## START
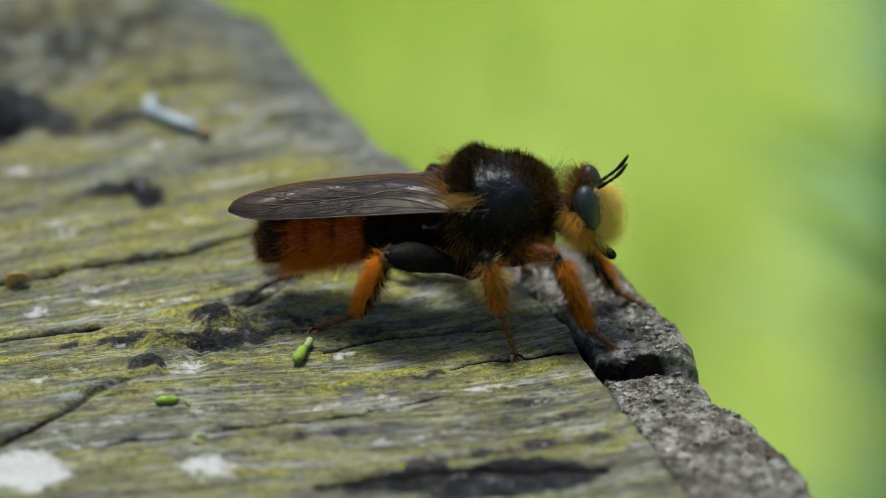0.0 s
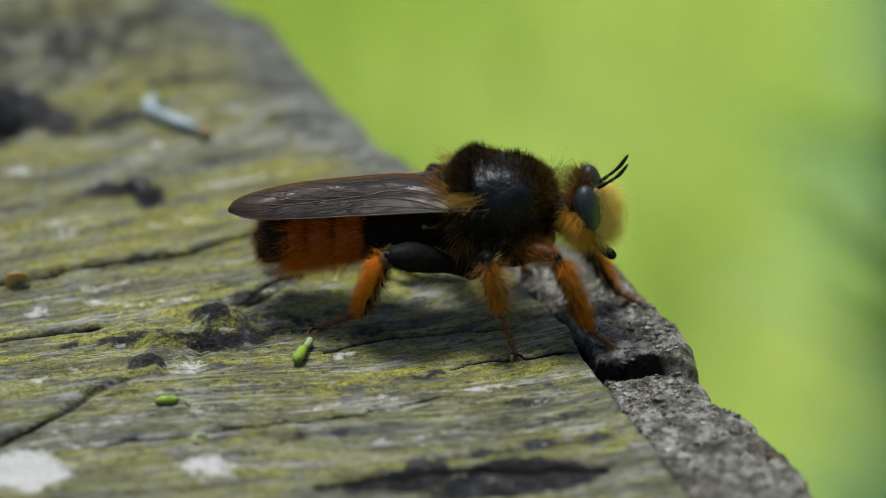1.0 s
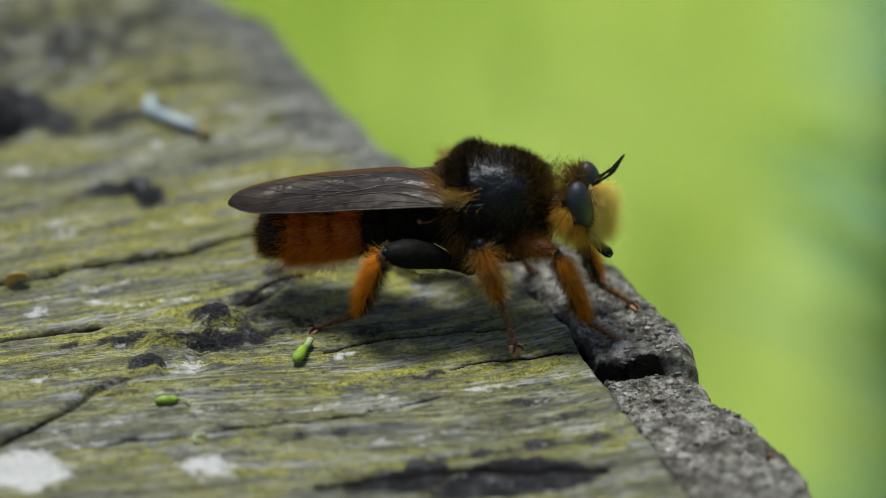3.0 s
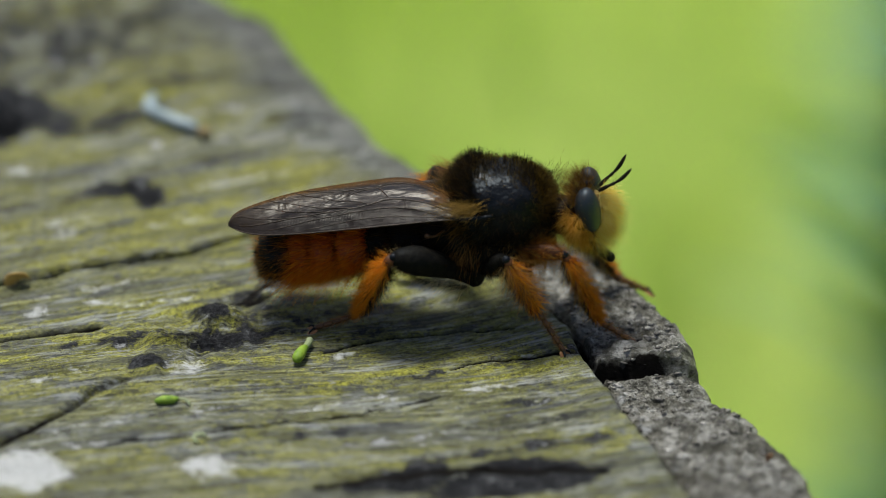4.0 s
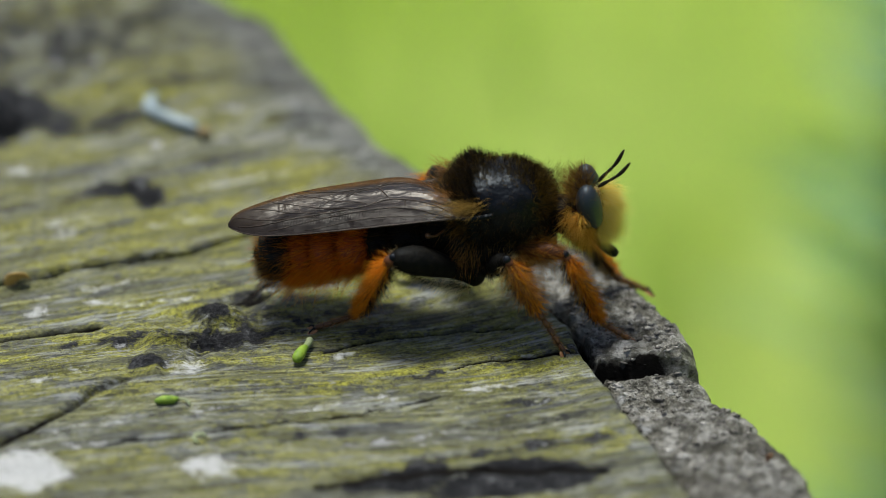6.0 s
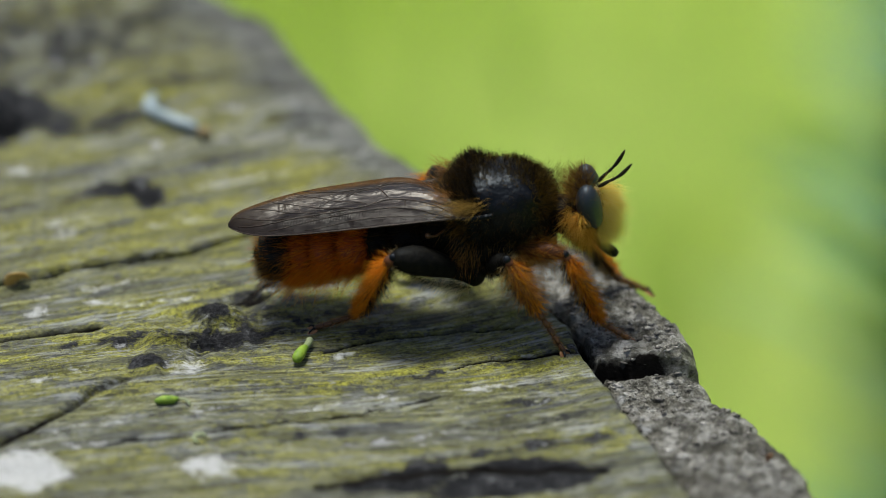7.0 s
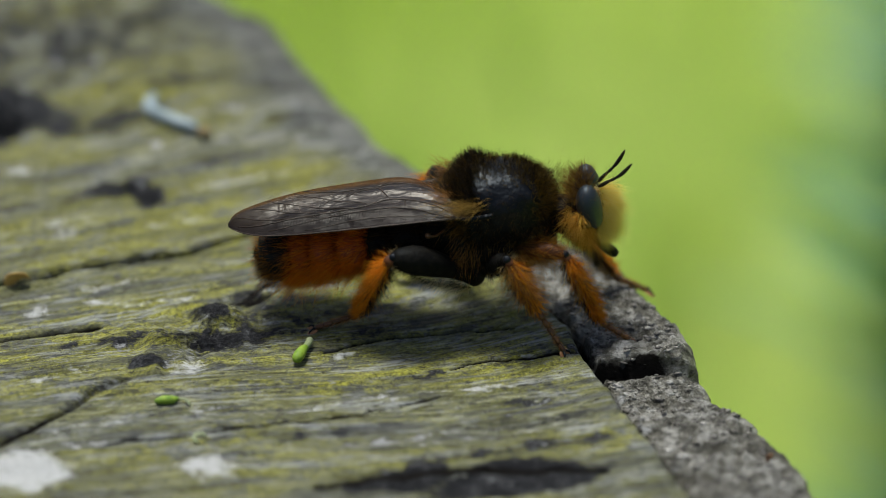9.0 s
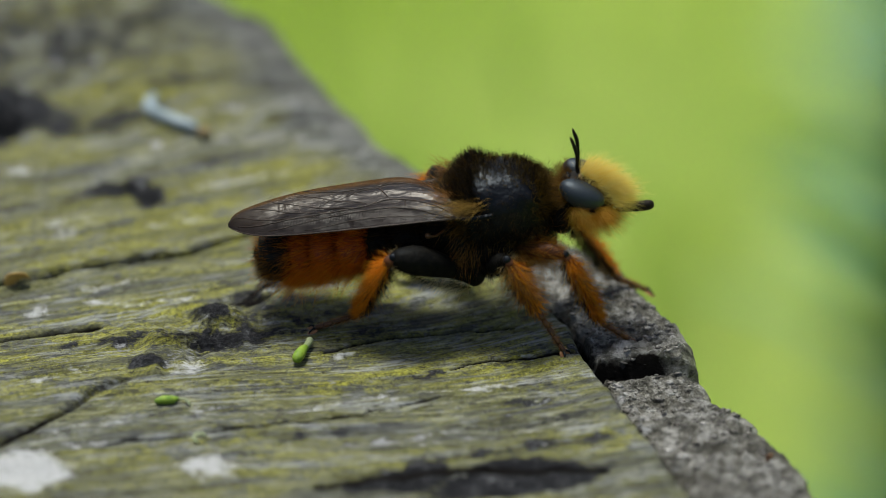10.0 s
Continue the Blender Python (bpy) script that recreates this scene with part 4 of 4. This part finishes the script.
# ---- a passing insect ----
def flying_insect():
    """A small yellow insect on the wing; its origin is its middle, x forward."""
    yellow = plain_material("yellow_insect", (0.40, 0.38, 0.01), (0.60, 0.57, 0.02), 0.5, 1500.0, 0.3)
    root = tagged(new("flying_insect"), "small yellow insect flying past close over the beam", "insect")
    part("body", tube([(-2.6, 0, 0), (-2.0, 0, 0), (-0.6, 0, 0.1), (0.8, 0, 0.1), (1.6, 0, 0), (2.0, 0, 0)], (0.1, 0.5, 0.75, 0.85, 0.55, 0.15), 14), yellow, root)
    part("head", ball((2.2, 0, 0), (0.5, 0.7, 0.55), 16, 12), yellow, root)
    for s in (-1, 1):
        for x0, x1, reach in ((0.6, 1.2, 1.7), (-0.4, -1.0, 1.3)):
            t = np.linspace(0, 1, 9)
            mid = np.stack([x0 + (x1 - x0) * t, s * (0.6 + reach * t), 0.3 + 0.9 * t], -1)
            half = 0.25 + 0.7 * np.sin(t * 2.6) ** 0.8
            rim = np.concatenate([mid + np.stack([half, 0 * t, 0 * t], -1), mid - np.stack([half, 0 * t, 0 * t], -1)])
            v = np.concatenate([rim, rim - (0, 0, 0.04)])
            f = [(i, i + 1, 10 + i, 9 + i) for i in range(8)] + [(18 + i + 1, 18 + i, 27 + i, 28 + i) for i in range(8)]
            f += [(i + 1, i, 18 + i, 19 + i) for i in range(8)] + [(9 + i, 10 + i, 28 + i, 27 + i) for i in range(8)]
            part("wing", (v, f), yellow, root)
    return root


INSECT = flying_insect()


# ---- what moves ----
# fly: seconds, x, y of the thorax, height, heading, pitch (nose up), roll
BODY = [
    (0.0, 3.3, -8.0, 0.0, -8, 0, 0), (0.8, 3.3, -8.0, 0.0, -8, 0, 0), (1.6, 3.3, -8.0, 0.0, -8, 0, 0),
    (1.7, 1.8, -7.6, 1.1, -62, 9, 0), (1.8, 1.5, -7.0, 1.0, -80, 10, 0), (1.9, 1.5, -7.0, 1.0, -80, 10, 0),
    (2.0, 2.2, -7.2, 0.60, -73, 6, 0), (2.1, 2.3, -7.2, 0.60, -72, 6, 0), (2.2, 2.3, -7.2, 0.60, -70, 6, 0),
    (2.3, 2.4, -7.5, 0.7, -32, 3, 0), (2.4, 2.5, -7.6, 0.7, -23, 2, 0), (2.5, 2.6, -7.6, 0.6, -20, 1, 0), (2.6, 2.9, -7.7, 0.5, -18, 1, 0), (2.7, 3.0, -7.8, 0.4, -15, 1, 0),
    (3.2, 3.2, -7.9, 0.1, -9, 2, 0), (3.8, 3.3, -8.0, -0.35, -5, 1.5, 0), (4.5, 3.3, -8.0, -0.35, -4, 1.5, 0), (5.2, 3.3, -8.0, -0.35, -4, 1.5, 0), (5.5, 3.3, -8.0, -0.3, -4, 1.5, 0),
    (6.8, 3.3, -8.0, -0.3, -4, 1.5, 0), (8.5, 3.3, -8.0, -0.3, -4, 1.5, 0), (10.0, 3.3, -8.0, -0.3, -4, 1.5, 0)]
# head on its neck: seconds, roll, pitch (nose up), turn to its left, reach of the neck
LOOKS = [
    (0.0, 0, 0, 2), (1.2, 0, 0, 2), (1.6, 0, 0, 2), (1.7, 12, 15, -30), (1.8, 15, 30, -56), (1.9, 15, 30, -56), (2.0, 3, 0, -8), (2.1, 3, 0, -8), (2.2, 3, 0, -8),
    (2.3, 0, -2, -12), (2.5, 0, 3, -9), (2.7, 0, 2, -6), (3.8, 0, -3, 0), (4.5, 0, -3, 0), (5.2, 0, -3, 0), (5.3, -14, 12, 28), (5.4, -22, 14, 48, 0.3), (5.5, -4, 5, 8), (5.7, 0, 0, 4), (6.8, 0, 0, 4),
    (9.0, 0, 0, 4), (9.8, 0, 0, 4), (9.9, 0, 46, 0, 0.3), (10.0, 0, 52, -2, 0.45)]
# antennae: seconds, tilt of the near one and of the far one
FEELERS = [(0.0, 4, 4), (0.9, 4, 6), (1.2, 10, -4), (1.4, 4, 6), (2.7, 4, 8), (3.8, 9, -3), (5.2, 9, -3), (5.4, 11, -5), (5.6, 9, -3), (6.8, 13, 1), (9.8, 13, 1), (9.9, 8, 4), (10.0, 5, 6)]
# wings: seconds, degrees by which their hind edges are pressed down
FOLDS = [(0.0, 7), (1.6, 7), (1.9, 4), (2.3, 7), (2.7, 7), (3.7, 0), (10.0, 0)]
# feet on the wood: seconds, x, y, height
STEPS = {
    ("hind", -1): [(0, -7.7, -9.6, 0.15), (10, -7.7, -9.6, 0.15)],
    ("middle", -1): [(0, 4.3, -12.8, 0), (1.6, 4.3, -12.8, 0), (1.7, 3.6, -12.6, 0.5), (1.8, 2.9, -13.0, 0), (2.2, 2.9, -13.0, 0), (2.3, 2.1, -13.3, 0), (2.7, 2.1, -13.3, 0), (3.1, 5.0, -12.6, 0.8), (3.5, 7.1, -12.3, 0), (10, 7.1, -12.3, 0)],
    ("front", -1): [(0, 10.5, -11.9, -0.2), (1.6, 10.5, -11.9, -0.2), (1.7, 7.0, -12.6, 0.5), (1.8, 4.9, -13.6, 0), (2.2, 4.9, -13.6, 0), (2.3, 7.4, -11.2, 0.6), (2.4, 9.0, -10.5, -0.1), (2.5, 9.0, -10.5, -0.1), (2.7, 10.0, -10.9, -0.1), (3.5, 11.3, -10.8, -0.2), (10, 11.3, -10.8, -0.2)],
    ("front", 1): [(0, 12.2, -6.7, -0.3), (1.6, 12.2, -6.7, -0.3), (1.7, 10.9, -10.5, 0.3), (1.8, 10.7, -13.0, -0.3), (2.2, 10.7, -13.0, -0.3), (2.3, 10.8, -10.0, 0), (2.5, 10.8, -9.4, -0.3), (2.7, 11.0, -8.8, -0.3), (3.1, 11.4, -6.5, 0.4), (3.5, 12.2, -4.2, -0.5), (10, 12.2, -4.2, -0.5)],
    ("middle", 1): [(0, 5.0, -2.4, -0.2), (1.6, 5.0, -2.4, -0.2), (1.7, 8.0, -6.5, 0.4), (1.8, 8.2, -8.5, -0.2), (2.2, 8.2, -8.5, -0.2), (2.3, 6.0, -3.5, 0.4), (2.5, 5.6, -2.4, -0.2), (3.5, 5.0, -2.4, -0.2), (10, 5.0, -2.4, -0.2)],
    ("hind", 1): [(0, -4.5, -2.0, 0), (1.6, -4.5, -2.0, 0), (1.7, -1.0, 1.0, 0.4), (1.8, 0.5, 3.0, -0.1), (2.2, 0.5, 3.0, -0.1), (2.3, -1.0, 0.6, 0.4), (2.5, -2.6, -1.0, 0), (3.5, -4.5, -2.0, 0), (10, -4.5, -2.0, 0)],
}


def between(rows, t):
    a = np.array(rows, float)
    return [float(np.interp(t, a[:, 0], a[:, k])) for k in range(1, a.shape[1])]


def body_pose(t):
    x, y, z, heading, pitch, roll = between(BODY, t)
    turn = pose(0, 0, 0, roll, -pitch, heading)
    mid = Vector((0, 0, 8.0))
    return Matrix.Translation((Vector((x, y, z)) + mid) * MM) @ turn @ Matrix.Translation(-mid * MM)


def limb(a, b, up):
    """The pose of a limb from a to b whose upper side faces up."""
    x = (b - a).normalized()
    y = up.cross(x).normalized()
    z = x.cross(y)
    m = Matrix((x, y, z)).transposed().to_4x4()
    m.translation = a * MM
    return m


# which way the knees point when the fly has turned to face along the beam's side: ahead, aside, above
TURNED = {("front", -1): (0.2, 0.15, -0.5), ("middle", -1): (-0.2, -1.2, -0.2), ("middle", 1): (0.5, 0.1, 0.5), ("hind", 1): (-1, 0.75, 1), ("front", 1): (-0.3, 0.8, 0.9)}


def stand(kind, side, body, foot):
    """Poses of femur, tibia and foot in the fly's space for a foot on the wood."""
    hip, lf, lt, ls, steep, _ = LEG_SIZES[kind]
    inv = body.inverted()
    a = Vector((hip[0], side * hip[1], hip[2]))
    tip = (inv @ (Vector(foot) * MM)) / MM
    up = (inv.to_3x3() @ Vector((0, 0, 1))).normalized()
    flat = a - tip
    flat -= up * flat.dot(up)
    flat.normalize()
    ankle = tip + (flat * math.cos(radians(steep)) + up * math.sin(radians(steep))) * ls
    way = ankle - a
    d = min(way.length, (lf + lt) * 0.985)
    way.normalize()
    ankle = a + way * d
    k = (d * d + lf * lf - lt * lt) / (2 * d)
    heading = -math.degrees(body.to_euler().z)
    wide = min(max((heading - 30) / 35, 0.0), 1.0)
    pole = up + Vector((0, side * (0.3 if kind == "front" else 0.55), 0))
    ahead, aside, above = TURNED.get((kind, side), (0, side * 0.55, 1))
    pole = pole.lerp(up * above + Vector((ahead, aside, 0)), wide)
    pole = (pole - way * pole.dot(way)).normalized()
    knee = a + way * k + pole * math.sqrt(max(lf * lf - k * k, 0.01))
    return limb(a, knee, pole), limb(knee, ankle, pole), limb(ankle, tip, up)


def motions():
    times = sorted({r[0] for r in BODY} | {r[0] for rows in STEPS.values() for r in rows} | {round(1.6 + 0.1 * i, 1) for i in range(24)})
    walk(fly, [(t, body_pose(t)) for t in times])
    walk(HEAD, [(t, pose((NECK[0] + sum(reach)) * MM, NECK[1] * MM, NECK[2] * MM, roll, -pitch, turn)) for t, roll, pitch, turn, *reach in LOOKS])
    for s, ob in ANTENNAE.items():
        walk(ob, [(t, pose(1.80 * MM, s * 0.30 * MM, 1.15 * MM, 0, near if s < 0 else far, 0)) for t, near, far in FEELERS])
    for s, ob in WINGS.items():
        hinge = Vector((-2.0, s * 2.8, 8.4)) * MM
        walk(ob, [(t, Matrix.Translation(hinge) @ pose(0, 0, 0, s * fold, 0, 0) @ Matrix.Translation(-hinge)) for t, fold in FOLDS])
    for (kind, side), pieces in LEG_PIECES.items():
        rows = [[], [], []]
        for t in times:
            for keep, m in zip(rows, stand(kind, side, body_pose(t), between(STEPS[kind, side], t))):
                keep.append((t, m))
        for ob, r in zip(pieces, rows):
            walk(ob, r)
    rest = wood_z(-30, -60) + 0.7
    past = [(0.0, -30, -100, rest, 40), (1.7, -30, -100, rest, 40), (1.8, -26, -96, 12, 45), (1.9, -17, -86, 21, 50), (2.0, -5.7, -67.5, 23.9, 75), (2.1, 6, -86, 21, 110),
            (2.2, 0, -98, 12, 140), (2.4, -10, -104, rest, 150), (10.0, -10, -104, rest, 150)]
    walk(INSECT, [(t, pose(x * MM, y * MM, z * MM, 0, -20 if z > 5 else 0, turn)) for t, x, y, z, turn in past])
    sway = [(0.0, 0, 0), (1.2, 2, -1), (2.5, -1, 1), (4.5, -1.5, -1), (6.0, 0.5, 1), (7.5, -1.5, 0), (9.0, -2.5, 0.5), (10.0, -3, 0)]
    for i, ob in enumerate(PLANTS):
        at = ob.location.copy() / MM
        near = 1.0 if at.y > 400 else 0.12
        walk(ob, [(t, pose(at.x * MM, at.y * MM, at.z * MM, b * (1 + 0.2 * i) * near, a * (1 - 0.2 * i) * near, 0)) for t, a, b in sway])


motions()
## END
TASK INSTRUCTIONS:
Up to and including the line with "INSECT = flying_insect()", copy the data above from its first line. Skip pictures.

ANSWER TO THIS TASK:
0.0 s
1.0 s
3.0 s
4.0 s
6.0 s
7.0 s
9.0 s
10.0 s
Continue the Blender Python (bpy) script that recreates this scene with part 4 of 4. This part finishes the script.
# ---- a passing insect ----
def flying_insect():
    """A small yellow insect on the wing; its origin is its middle, x forward."""
    yellow = plain_material("yellow_insect", (0.40, 0.38, 0.01), (0.60, 0.57, 0.02), 0.5, 1500.0, 0.3)
    root = tagged(new("flying_insect"), "small yellow insect flying past close over the beam", "insect")
    part("body", tube([(-2.6, 0, 0), (-2.0, 0, 0), (-0.6, 0, 0.1), (0.8, 0, 0.1), (1.6, 0, 0), (2.0, 0, 0)], (0.1, 0.5, 0.75, 0.85, 0.55, 0.15), 14), yellow, root)
    part("head", ball((2.2, 0, 0), (0.5, 0.7, 0.55), 16, 12), yellow, root)
    for s in (-1, 1):
        for x0, x1, reach in ((0.6, 1.2, 1.7), (-0.4, -1.0, 1.3)):
            t = np.linspace(0, 1, 9)
            mid = np.stack([x0 + (x1 - x0) * t, s * (0.6 + reach * t), 0.3 + 0.9 * t], -1)
            half = 0.25 + 0.7 * np.sin(t * 2.6) ** 0.8
            rim = np.concatenate([mid + np.stack([half, 0 * t, 0 * t], -1), mid - np.stack([half, 0 * t, 0 * t], -1)])
            v = np.concatenate([rim, rim - (0, 0, 0.04)])
            f = [(i, i + 1, 10 + i, 9 + i) for i in range(8)] + [(18 + i + 1, 18 + i, 27 + i, 28 + i) for i in range(8)]
            f += [(i + 1, i, 18 + i, 19 + i) for i in range(8)] + [(9 + i, 10 + i, 28 + i, 27 + i) for i in range(8)]
            part("wing", (v, f), yellow, root)
    return root


INSECT = flying_insect()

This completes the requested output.